「パーパス」と聞くけど具体的にはわからないという方、これから学びたい方向けに基礎を紹介します。パーパスについての2冊目の著書『企業が成長し続けるための7つのステップ パーパスの浸透と実践』を刊行したばかりの齊藤三希子さん(エスエムオー CEO)がわかりやすく解説します。
「マーケティングの4Pに新しいPを追加しました。私が追加した5つ目のPは“Purpose”です」――フィリップ・コトラー (マーケティング分野の権威)
「企業にパーパスがなければ、長期的な成長は持続できない。」――ラリー・フィンク(世界最大の資産管理会社 ブラックロック社のCEO)
「今日、僕は『パーパス』について話します。しかし“自分のパーパスを見つけなさい”というような、よくある卒業式スピーチをしたいわけではありません。僕らミレニアル世代は、そんなことは本能的にやっているはずです。そうじゃなくて、今日する話は『自分のパーパスを見つけるだけでは不十分だ』ということです。僕らの世代にとっての課題は、『誰もが人生の中でパーパスを持てるような世界を創り出すこと』なのです」――マーク・ザッカーバーグ(Meta (旧Facebook)CEO)
マーケティングの権威、投資家に強い影響力を持つ経営者、そして働くミレニアル世代を代表するリーダー。彼ら皆が、今後の企業にはパーパスが重要であるという共通認識を抱いています。パーパスは経営、ひいてはブランディングやマーケティングにおいて、この10年の重要なテーマであることは明白です。
本記事では、ブランディングとマーケティングの観点から、パーパスとは何か、そしてパーパス経営、いわばパーパスを軸にしたブランディングの仕組みについて解説します。
パーパスとは
辞書による“purpose”は、大きく分けて2つの意味が載っています。第1は「目的」と「狙い」、第2は「〔存在などの〕理由、意義、意味」。企業がブランドのパーパスについて話す場合、この2番目の意味合いが多分に含まれていることは、パーパス・ブランディングの元祖であるサウスウエスト航空が「パーパスは、“私たちはなぜ存在するのか”を最もシンプルかつ純粋に表現したものだ」と説明したことからもわかります。

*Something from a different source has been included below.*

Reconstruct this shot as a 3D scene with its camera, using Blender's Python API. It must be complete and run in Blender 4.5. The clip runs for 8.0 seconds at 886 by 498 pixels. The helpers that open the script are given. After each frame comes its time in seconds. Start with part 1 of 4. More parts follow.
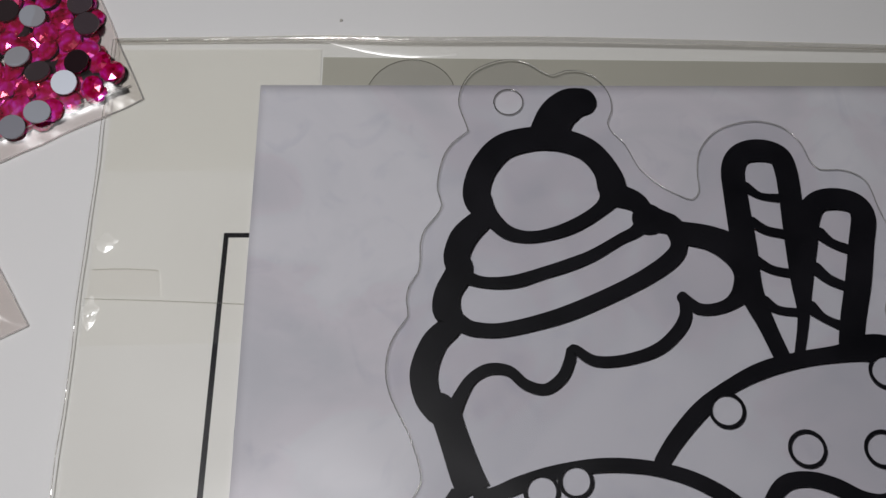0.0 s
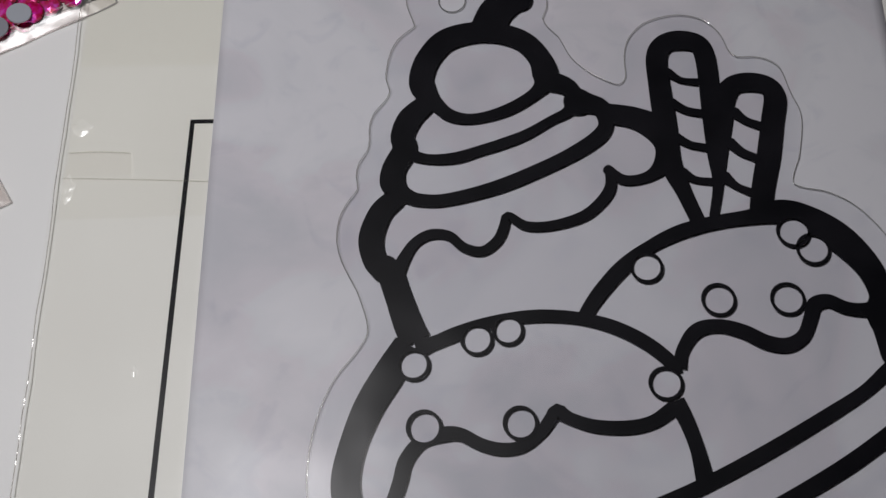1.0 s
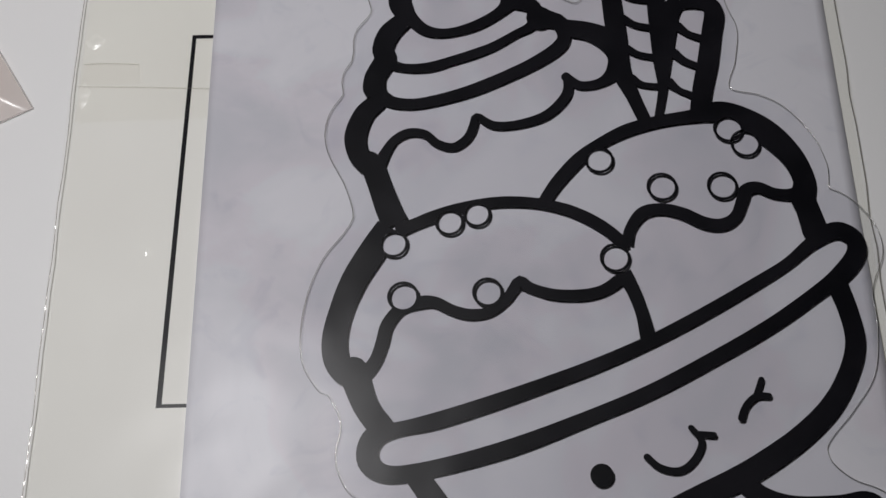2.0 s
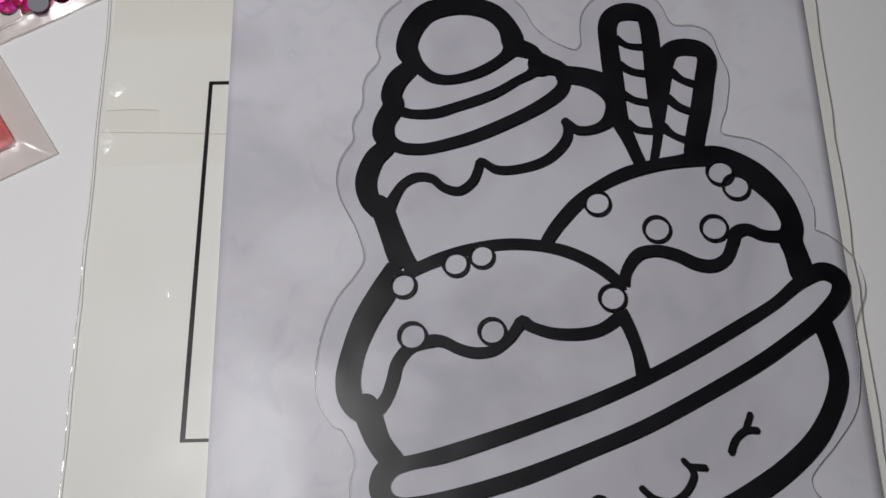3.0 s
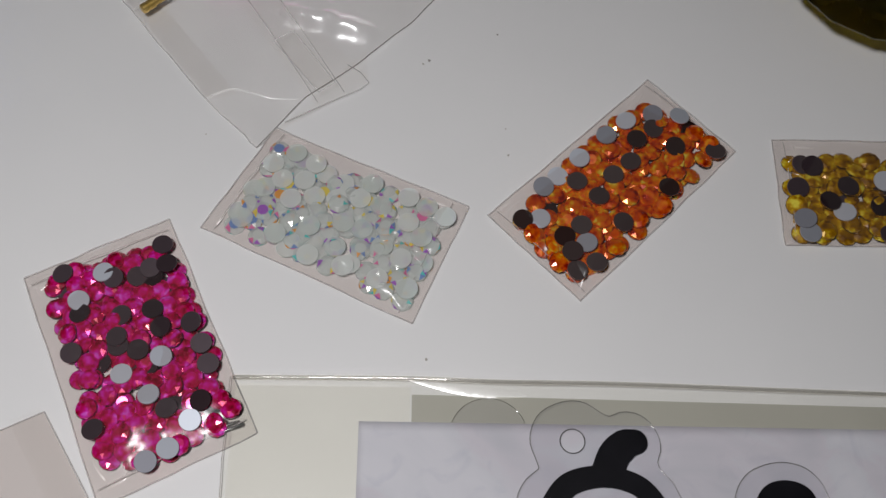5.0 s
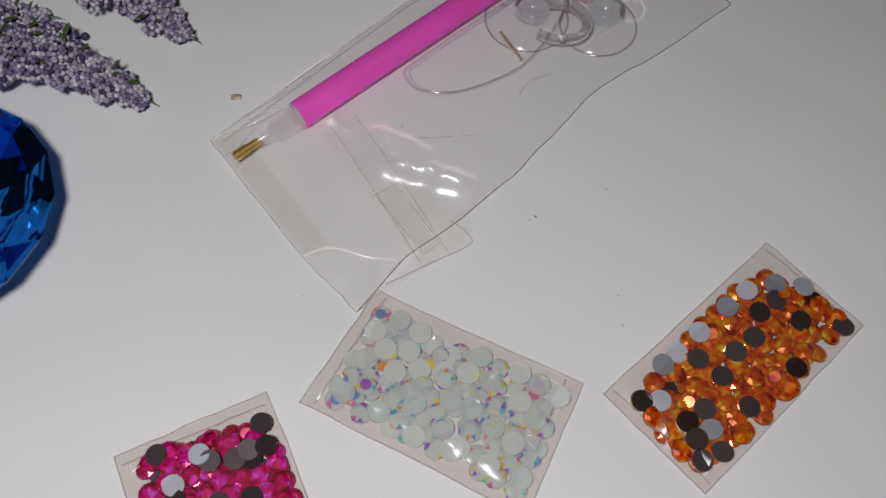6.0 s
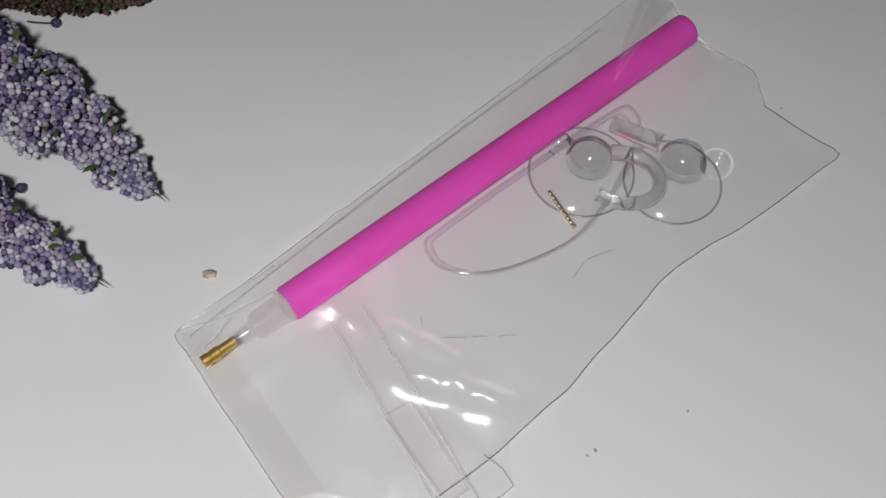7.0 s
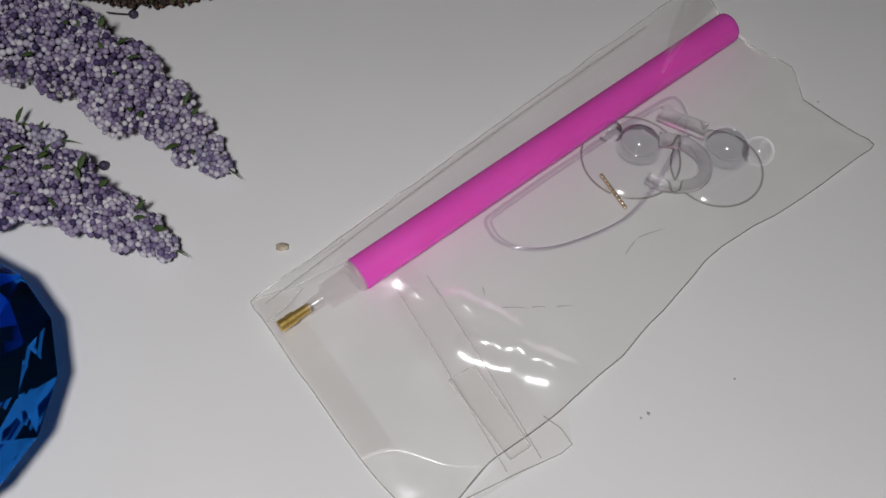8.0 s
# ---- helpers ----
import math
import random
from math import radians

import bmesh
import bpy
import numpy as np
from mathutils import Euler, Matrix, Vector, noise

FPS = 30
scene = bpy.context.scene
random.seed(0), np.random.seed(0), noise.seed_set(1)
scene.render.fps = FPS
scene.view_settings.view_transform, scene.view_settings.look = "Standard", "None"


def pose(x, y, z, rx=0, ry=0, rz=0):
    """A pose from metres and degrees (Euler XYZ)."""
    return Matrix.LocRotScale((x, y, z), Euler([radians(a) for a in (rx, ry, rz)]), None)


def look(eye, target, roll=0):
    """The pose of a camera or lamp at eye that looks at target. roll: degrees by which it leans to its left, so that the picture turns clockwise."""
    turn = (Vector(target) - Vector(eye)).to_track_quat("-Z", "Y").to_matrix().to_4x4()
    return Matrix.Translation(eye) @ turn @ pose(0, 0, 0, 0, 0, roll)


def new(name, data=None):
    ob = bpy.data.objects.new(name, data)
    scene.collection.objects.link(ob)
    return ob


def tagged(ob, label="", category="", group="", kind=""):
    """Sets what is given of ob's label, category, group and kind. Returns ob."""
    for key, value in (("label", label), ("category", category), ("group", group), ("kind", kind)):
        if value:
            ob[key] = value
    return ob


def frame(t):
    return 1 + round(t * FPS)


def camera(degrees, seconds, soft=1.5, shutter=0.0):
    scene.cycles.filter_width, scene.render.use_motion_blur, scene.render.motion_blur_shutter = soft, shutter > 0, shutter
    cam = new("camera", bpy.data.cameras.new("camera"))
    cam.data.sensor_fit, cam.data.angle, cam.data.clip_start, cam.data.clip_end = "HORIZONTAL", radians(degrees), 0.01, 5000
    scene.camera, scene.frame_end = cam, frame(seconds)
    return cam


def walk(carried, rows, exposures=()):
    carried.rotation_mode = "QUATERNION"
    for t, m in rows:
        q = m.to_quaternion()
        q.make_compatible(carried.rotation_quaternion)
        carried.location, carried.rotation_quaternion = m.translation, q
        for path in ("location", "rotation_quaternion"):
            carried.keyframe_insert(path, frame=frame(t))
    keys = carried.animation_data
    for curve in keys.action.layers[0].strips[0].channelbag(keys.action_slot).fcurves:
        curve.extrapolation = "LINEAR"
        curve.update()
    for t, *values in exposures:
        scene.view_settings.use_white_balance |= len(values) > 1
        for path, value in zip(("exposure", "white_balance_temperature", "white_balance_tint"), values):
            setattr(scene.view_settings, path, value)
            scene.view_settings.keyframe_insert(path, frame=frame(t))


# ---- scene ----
cam = camera(47.0, 8.0, soft=1.5)
PATH = [
    (0, (-0.0217, -0.0744, 0.1864), (-0.0403, 0.2913, -0.7441), -3.22),
    (0.2, (-0.0217, -0.0788, 0.1870), (-0.0344, 0.2680, -0.7509), -3.04),
    (0.5, (-0.0169, -0.0907, 0.1885), (-0.0390, 0.2662, -0.7454), -4.22),
    (0.8, (-0.0118, -0.0978, 0.1916), (-0.0347, 0.2570, -0.7431), -4.56),
    (1, (-0.0099, -0.1047, 0.1942), (-0.0313, 0.2599, -0.7368), -4.16),
    (1.2, (-0.0114, -0.1115, 0.1974), (-0.0244, 0.2521, -0.7341), -3.18),
    (1.5, (-0.0112, -0.1216, 0.2046), (-0.0181, 0.2340, -0.7300), -2.33),
    (1.7, (-0.0100, -0.1308, 0.2069), (-0.0159, 0.2252, -0.7276), -2.13),
    (2.8, (-0.0074, -0.1363, 0.2272), (-0.0095, 0.2012, -0.7141), -1.95),
    (3, (-0.0097, -0.1259, 0.2283), (-0.0138, 0.2110, -0.7133), -2.15),
    (3.2, (-0.0133, -0.1135, 0.2266), (-0.0192, 0.2250, -0.7143), -2.57),
    (3.5, (-0.0203, -0.0887, 0.2345), (-0.0268, 0.2376, -0.7107), -2.09),
    (3.8, (-0.0276, -0.0764, 0.2345), (-0.0273, 0.2990, -0.6924), -0.88),
    (4, (-0.0298, -0.0680, 0.2349), (-0.0280, 0.3277, -0.6835), -0.34),
    (4.2, (-0.0341, -0.0602, 0.2364), (-0.0264, 0.3429, -0.6788), 0.64),
    (5.3, (-0.0525, -0.0245, 0.2452), (-0.0491, 0.4236, -0.6488), 0.74),
    (5.5, (-0.0605, -0.0158, 0.2466), (-0.0552, 0.4327, -0.6472), 1.15),
    (6, (-0.0720, 0.0071, 0.2471), (-0.0749, 0.4649, -0.6420), 0.85),
    (6.2, (-0.0755, 0.0260, 0.2443), (-0.0789, 0.4706, -0.6514), 1.15),
    (6.5, (-0.0764, 0.0556, 0.2296), (-0.0859, 0.5107, -0.6607), 0.62),
    (6.8, (-0.0762, 0.0736, 0.2130), (-0.0868, 0.5473, -0.6676), 0.67),
    (7, (-0.0784, 0.0796, 0.2091), (-0.0909, 0.5536, -0.6713), 0.75),
    (7.5, (-0.0856, 0.0717, 0.2101), (-0.0992, 0.5619, -0.6614), 0.96),
    (8, (-0.0918, 0.0619, 0.2164), (-0.1071, 0.5563, -0.6527), 1.27),
]
EXPOSURES = [(0, 0.07), (0.5, 0.08), (1.5, 0.16), (3.0, 0.25), (4.0, 0.28), (5.5, 0.3), (6.0, 0.41), (6.5, 0.68), (7.0, 0.75), (7.5, 0.61), (8, 0.57)]
walk(cam, [(t, look(eye, target, roll)) for t, eye, target, roll in PATH], EXPOSURES)

# ---- world and lights ----
world = bpy.data.worlds.new("room_air")
scene.world = world
world.use_nodes = True
world.node_tree.nodes["Background"].inputs[0].default_value = (0.75, 0.8, 0.9, 1)
world.node_tree.nodes["Background"].inputs[1].default_value = 0.02


def area_lamp(name, place, target, size, power, colour):
    data = bpy.data.lights.new(name, "AREA")
    data.shape, data.size, data.energy, data.color = "DISK", size, power, colour
    ob = new(name, data)
    ob.matrix_world = look(place, target)
    return ob


# One still lamp above the table stands in for the flash beside the lens.
LAMP = (-0.118, -0.03, 0.385)
area_lamp("still_flash_lamp", LAMP, (LAMP[0], LAMP[1], 0), 0.055, 0.87, (1.0, 0.985, 1.0))

MM = 0.001
TABLE_Z = -1.2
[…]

そして、辞書には載っていない、第3の意味合いもあります。マーク・ザッカーバーグがハーバード大学にてパーパスについての講演をした際、「パーパスは自分以上に大きい何かに関わり、必要とされ、より良い将来のために働きたい、という感覚であり、パーパスこそが真の幸せをつくるものだ」と語りました。つまり、目的と存在理由に加え、「志」や「大義」のような意味合いも含んでいます。